Contingent Payment Clauses
The contingent payment clauses are (together with the broad-form indemnity clause) the biggest source of Subcontractor heart-burn. There are two categories of these clauses.
The "Pay When Paid" clause in a subcontract seeks to postpone the obligation of the Contractor to pay the Subcontractor until such time that Contractor receives payment from the Owner. However, this clause has been interpreted to permit postponement of the payment obligation for only a reasonable time.
On the other hand, the "Pay If Paid" clause legally forestalls the obligations of the Contractor only if the receipt of payment from the Owner is made a "condition precedent" to the Contractor's obligation to pay the Subcontractor. If those quoted 'magic words" are not recited, the clause is not enforceable.
The Pay If Paid clause does not interfere with your rights to perfect a mechanic's lien against the Owner and its property. If the Contractor has received payment from the Owner and failed to pay its sub, the essential condition for the clause has failed and the sub may proceed to sue the Contractor for breach of contract and the Owner for foreclosure of its lien.
If the Owner has failed to pay the Contractor, the properly drafted clause will protect the Contractor from suit by the sub. But it will not protect the Owner from liens by both the Contractor and the sub.
IV.
THE STATUTORY UNTANGLING AND
RE-TANGLING OF THE CONTINGENT PAYMENT CLAUSE
The hostility of Subcontractors to Contractors' unwillingness to delete the risk-shifting contingent payment provision has resulted in a sort of legislative compromise enacted as Texas Civil Practice & Remedies Code, §35.521(b), having these features:
- The contingent payment clause is not enforceable by a Contractor or its surety to the extent that an Owner's non-payment is the result of the Contractor's breach of contract – unless non-payment is the result of the sub's failure to meet Contractor's requirements. This is a significant improvement for subs whose payment was previously blocked by the clause for reasons having nothing to do with the sub's performance. However, the Contractor may re-introduce the obstacle by blaming the Subcontractor for non-payment.

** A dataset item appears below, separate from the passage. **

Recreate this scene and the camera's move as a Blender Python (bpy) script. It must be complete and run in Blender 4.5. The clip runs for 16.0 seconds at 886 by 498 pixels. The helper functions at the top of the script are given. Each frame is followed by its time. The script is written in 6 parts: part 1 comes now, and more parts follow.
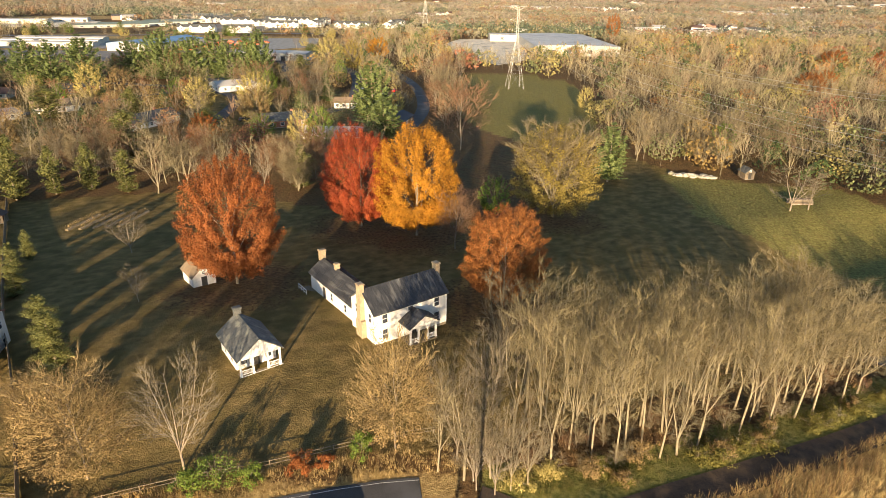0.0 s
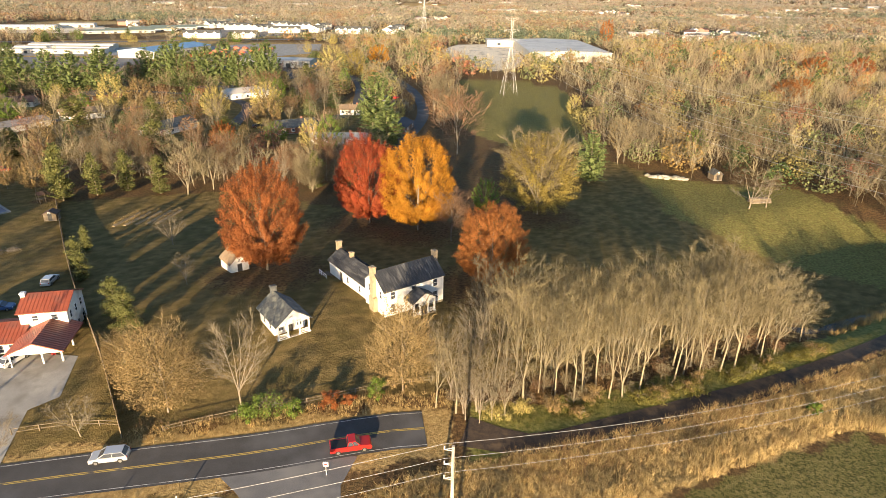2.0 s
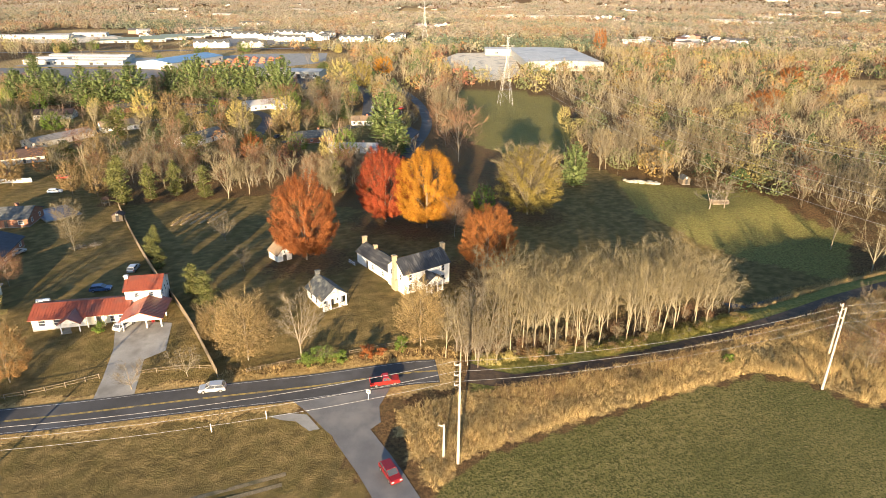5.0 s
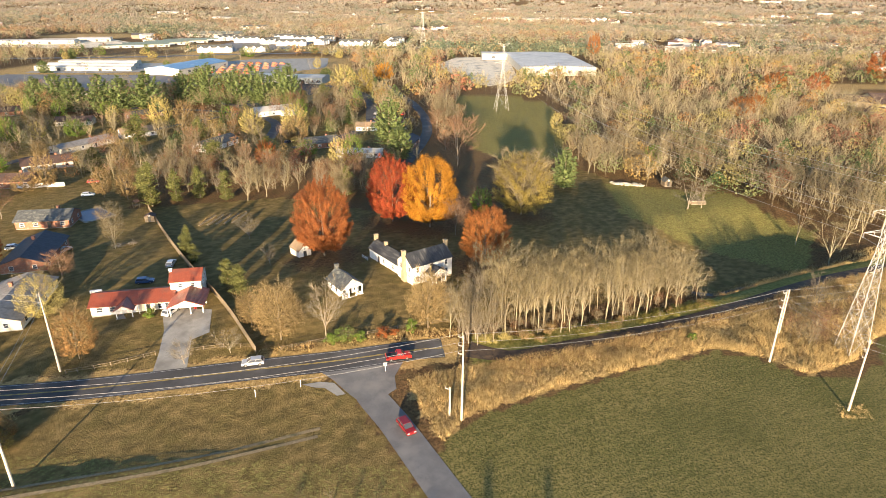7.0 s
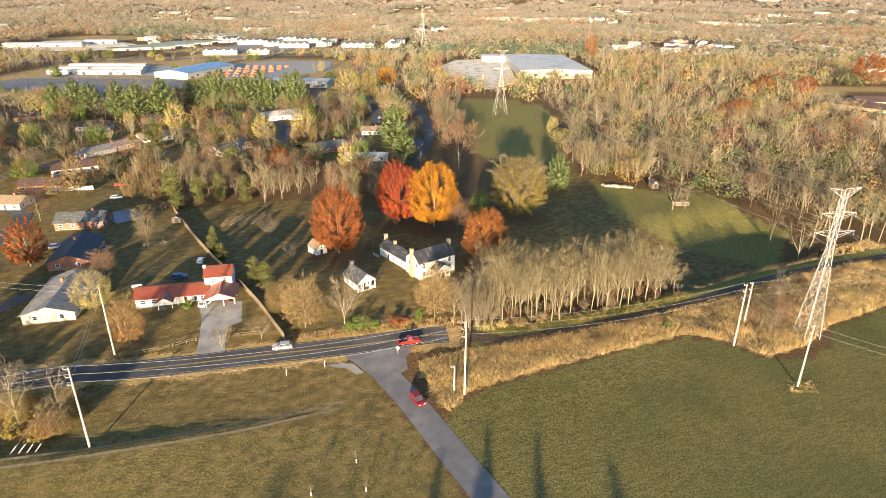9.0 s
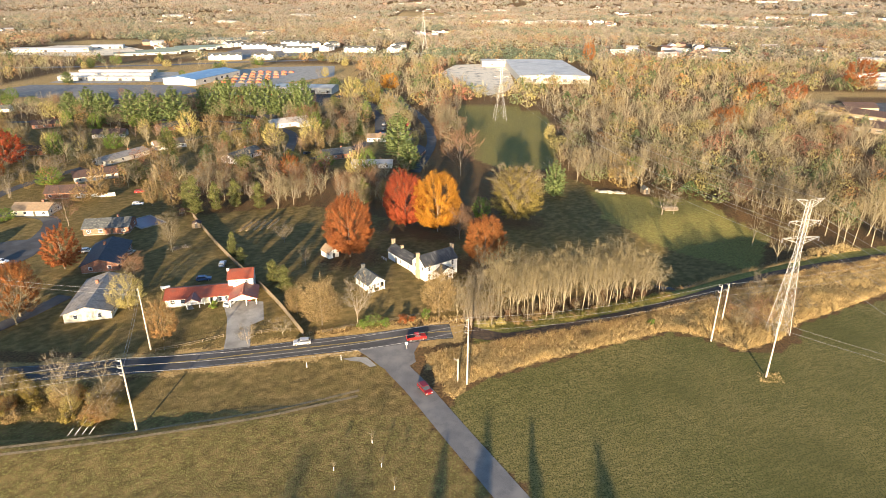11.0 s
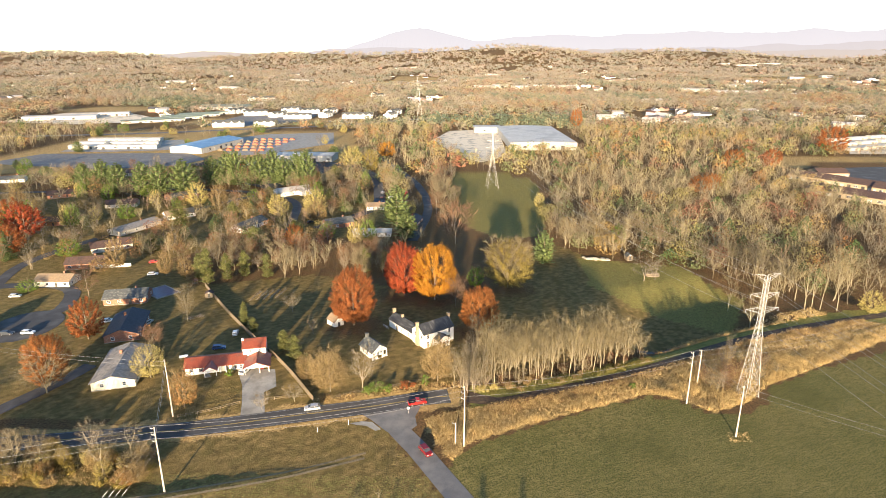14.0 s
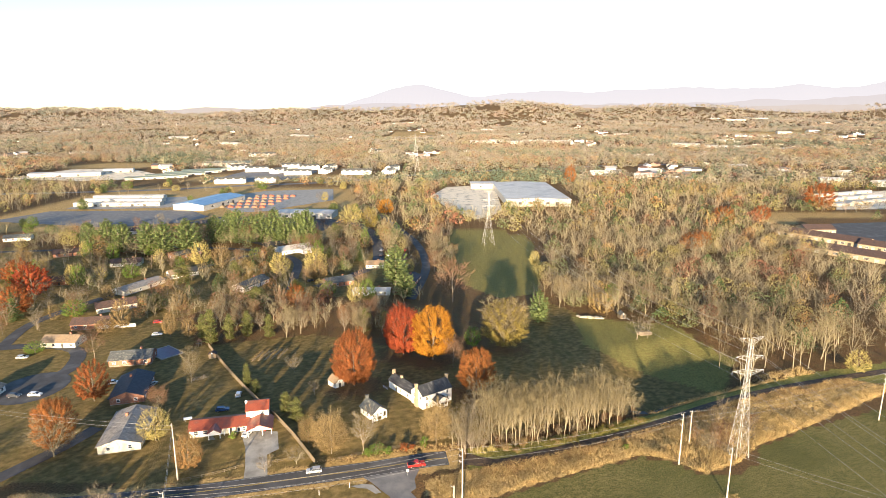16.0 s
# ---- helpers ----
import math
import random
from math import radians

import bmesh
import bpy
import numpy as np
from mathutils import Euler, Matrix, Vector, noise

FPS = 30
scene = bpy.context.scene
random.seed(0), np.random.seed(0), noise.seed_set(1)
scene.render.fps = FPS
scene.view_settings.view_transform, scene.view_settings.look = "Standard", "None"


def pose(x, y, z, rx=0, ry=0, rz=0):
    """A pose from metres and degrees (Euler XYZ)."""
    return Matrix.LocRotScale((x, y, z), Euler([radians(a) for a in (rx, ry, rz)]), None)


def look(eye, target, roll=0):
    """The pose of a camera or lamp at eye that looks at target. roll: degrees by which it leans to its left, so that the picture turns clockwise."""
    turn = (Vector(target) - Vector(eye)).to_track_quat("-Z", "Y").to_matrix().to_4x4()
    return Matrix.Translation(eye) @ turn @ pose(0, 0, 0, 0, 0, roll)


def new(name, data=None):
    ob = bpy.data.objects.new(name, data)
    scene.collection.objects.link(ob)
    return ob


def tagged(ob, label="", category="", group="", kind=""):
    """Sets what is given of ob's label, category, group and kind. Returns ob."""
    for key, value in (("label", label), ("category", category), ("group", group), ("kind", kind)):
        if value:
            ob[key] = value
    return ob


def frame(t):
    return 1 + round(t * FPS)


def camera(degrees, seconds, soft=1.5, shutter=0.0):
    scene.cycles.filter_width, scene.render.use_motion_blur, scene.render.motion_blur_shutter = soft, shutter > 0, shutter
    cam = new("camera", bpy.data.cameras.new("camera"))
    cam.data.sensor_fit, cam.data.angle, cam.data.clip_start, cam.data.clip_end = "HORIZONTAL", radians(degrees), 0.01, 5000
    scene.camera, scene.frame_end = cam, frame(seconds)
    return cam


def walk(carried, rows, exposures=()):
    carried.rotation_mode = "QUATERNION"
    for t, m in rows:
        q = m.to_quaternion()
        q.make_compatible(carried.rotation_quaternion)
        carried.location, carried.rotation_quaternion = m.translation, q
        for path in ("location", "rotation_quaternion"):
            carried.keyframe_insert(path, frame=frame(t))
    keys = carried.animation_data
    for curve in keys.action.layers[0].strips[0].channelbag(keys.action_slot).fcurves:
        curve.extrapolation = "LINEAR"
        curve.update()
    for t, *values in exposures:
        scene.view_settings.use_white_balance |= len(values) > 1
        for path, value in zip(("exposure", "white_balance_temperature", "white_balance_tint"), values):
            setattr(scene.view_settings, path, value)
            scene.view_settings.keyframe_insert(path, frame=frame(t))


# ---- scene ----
cam = camera(72.0, 16.0, 0.8)
PATH = [
    (0, (-1.543, 7.563, 52.144), (-1.606, 9.402, 51.362), 0.9),
    (0.5, (-1.074, 2.452, 53.825), (-1.138, 4.291, 53.043), 0.9),
    (1, (-0.812, -2.475, 55.27), (-0.873, -0.635, 54.489), 0.8),
    (1.5, (-0.609, -7.444, 56.817), (-0.669, -5.604, 56.037), 0.9),
    (2, (-0.418, -12.362, 58.342), (-0.479, -10.521, 57.563), 0.8),
    (2.5, (-0.349, -17.5, 59.982), (-0.411, -15.659, 59.204), 0.8),
    (3, (-0.427, -22.337, 61.582), (-0.489, -20.495, 60.806), 0.8),
    (3.5, (-0.54, -27.181, 63.133), (-0.603, -25.339, 62.358), 0.7),
    (4, (-0.618, -32.177, 64.915), (-0.683, -30.334, 64.14), 0.6),
    (6.5, (-1.673, -56.614, 73.562), (-1.724, -54.77, 72.789), 0.6),
    (7, (-1.849, -61.354, 75.243), (-1.901, -59.51, 74.47), 0.5),
    (7.5, (-1.943, -65.987, 76.967), (-1.996, -64.143, 76.192), 0.4),
    (8, (-2.202, -70.481, 78.869), (-2.254, -68.638, 78.094), 0.4),
    (8.5, (-2.371, -74.87, 80.887), (-2.423, -73.028, 80.109), 0.4),
    (9, (-2.592, -78.987, 82.838), (-2.643, -77.146, 82.058), 0.4),
    (11.5, (-3.367, -96.04, 91.963), (-3.419, -94.199, 91.184), 0.3),
    (12, (-3.436, -98.702, 93.817), (-3.484, -96.86, 93.038), 0.2),
    (12.5, (-3.422, -101.281, 95.877), (-3.468, -99.429, 95.123), 0.1),
    (13, (-3.597, -103.939, 98.001), (-3.639, -102.067, 97.3), 0.1),
    (13.5, (-3.538, -106.236, 100.093), (-3.579, -104.348, 99.433), 0.0),
    (14, (-3.745, -108.546, 102.125), (-3.782, -106.642, 101.515), 0.1),
    (14.5, (-3.799, -110.537, 103.914), (-3.834, -108.618, 103.353), 0.0),
    (15, (-3.84, -112.706, 105.677), (-3.873, -110.773, 105.164), 0.0),
    (15.5, (-3.651, -114.616, 107.838), (-3.684, -112.673, 107.364), -0.1),
    (16, (-3.831, -116.288, 109.444), (-3.86, -114.339, 108.993), 0.0),
]
walk(cam, [(t, look(eye, target, roll)) for t, eye, target, roll in PATH], [(0, 1.44, 7300, 11), (2.5, 1.66, 7150, 11), (6, 1.80, 6950, 11), (12.5, 1.80, 6800, 11), (16, 1.83, 6750, 10)])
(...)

- As a separate tactic, a Subcontractor may now aggressively provide written notice of its objection to the enforceability of the clause after the 45th day after the date that the sub submits a Pay Application in form conforming to the contract. The notice becomes effective subject to certain conditions:
- on the 10th day after the Contractor receives the notice;
- with respect to work or materials furnished after that 10th day;
- provided that within 5 days of Contractor's receipt of the notice, the Subcontractor does not receive Contractor's written counter-notice of the Owner's dispute under the Prompt Pay Act as a result of the sub's default and the continued enforceability of the clause.
These notices and counter-notices create a tic-tac-dough contest with serious consequences.
These are other considerations:
- The clause will not invalidate a mechanic's lien.
- The clause is enforceable to the extent that funds are uncollectible because the Owner successfully asserts the defense of sovereign immunity.
- The clause is not enforceable if: (i) the Owner and Contractor are in a sham relationship or (ii) its enforcement would be "unconscionable". A clause is not unconscionable if the Contractor exercised due diligence in ascertaining and communicating to the Subcontractor in writing before the contract is signed the financial viability of the Owner and the existence of adequate financial arrangements to pay for improvements and the Contractor made reasonable collection efforts or offered to assign a cause of action for collection of the Subcontractor's account.
Obviously, the "Pay if Paid" clause and this legislative reaction are complicated. Legal advice of your counsel is recommended when navigating these issues.
The simple, straightforward points to be gleaned from this complicated subject are these:
- Any contingent payment clause is legally enforceable against you only if the receipt of payment is subject to the "condition precedent" that the Owner has paid the Contractor.
- If your subcontract has such a clause, it is not enforceable to the extent that the Contractor breached its contract and your company did not breach its subcontract. However, this large dose of relief could be subject to potential dispute as to whether the Contractor or the Subcontractor caused the non-payment. Further, the clause continues to effectively shift all other risk of non-payment by the Owner (e.g. bankruptcy) to you.
- The enterprising sub may still try to navigate its way out of the strictures of the clause through the described notice procedure. But, success requires that there will be no counter-notice by a slumbering Contractor. That is a risk worth taking without any down-side.
Construction Trust Funds
Finally, remedies for non-payment must include the consideration of the Construction Trust Fund, Texas Property Code, Chapter 152, in appropriate cases where an Owner, Contractor or Subcontractor receives funds under a construction contract without paying its subs and suppliers. Those payments received are impressed with a trust obligation to pay those entitled to payment. The individual owner, officer, director or agent of the entity receiving trust funds or who has control of the direction of trust funds is the trustee of the trust funds. A trustee misapplies trust funds if he or she intentionally, knowingly, or with intent to defraud diverts trust funds without fully paying all beneficiaries.
Certain defenses to civil and criminal sanctions exist if the trustee uses trust funds to pay actual construction expenses or funds are retained pursuant to the lien statutes or the trust funds are paid to beneficiaries within 30 days after the trustee receives written notice of the filing of a criminal complaint.
This remedy requires careful investigation before any insinuation of a violation may be made.
CAVEAT
The foregoing check-list items and commentary are not intended to provide legal advice with respect to any pending or potential issue or controversy that you may face. You should always consult and rely only upon the advice of your legal counsel after disclosure of all applicable facts and documentation.